Conserver le passé, c’est le seul moyen de rendre vivable le présent et d’entrevoir une lueur dans le futur. Les révolutionnaires en peau de lapin à la Mélenchon, qui considère que le passé n’a rien à nous apprendre et que nous sommes les héritiers du futur, ne font que ressasser comme des élèves un peu idiots la leçon du capital : « faites-vous vous-mêmes », « soyez des vrais self made men » et les voilà qui volent au secours de toutes les aberrations ultramodernes. Avant de terminer leur course, misérablement, oubliés dans un coin de l’histoire ou aplatis comme des carpettes où les oligarques se frottent les pieds — ainsi Tsipras en Grèce ou Iglesias en Espagne. Tous ces « progressistes » sont de fieffées canailles. Et avec eux les intellectuels qui presque tous ont sombré dans l’abjection. On peut admettre qu’il fut un temps où les intellectuels « de gauche » ont joué un rôle utile, précieux pour le genre humain. Mais ce temps est passé.
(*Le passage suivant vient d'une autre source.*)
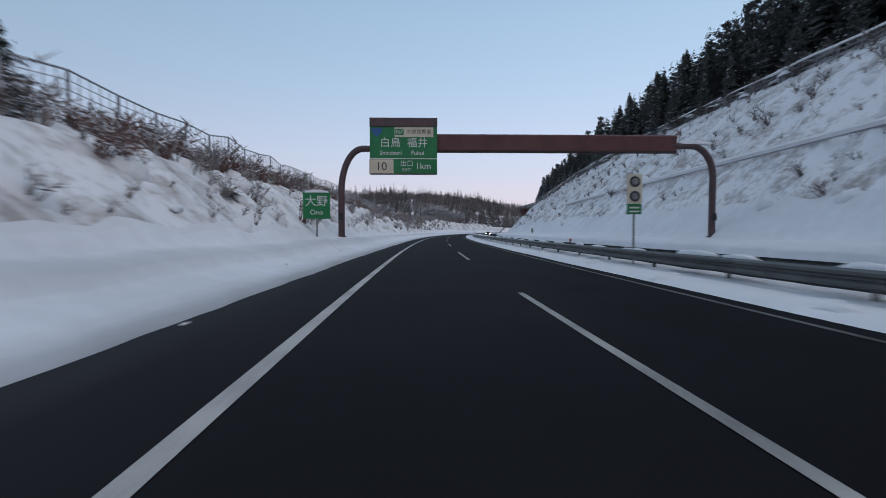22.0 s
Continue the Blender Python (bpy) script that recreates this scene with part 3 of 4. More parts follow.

Conserver l’espoir d’une société décente : voilà ce qui nous reste.
Le 24 décembre 2020
PS: Cet article est illustré par une photo de l’admirable groupe dû a Bernini, représentant Enée qui fuit Troie en portant son père Anchise sur son dos et tenant par la main son fils Ascagne. Pierre Legendre a attiré notre attention sur l’inestimable valeur symbolique de cette œuvre. Tout le destin de l’homme s’y trouve résumé. Et cela que l’on veut refouler aujourd’hui.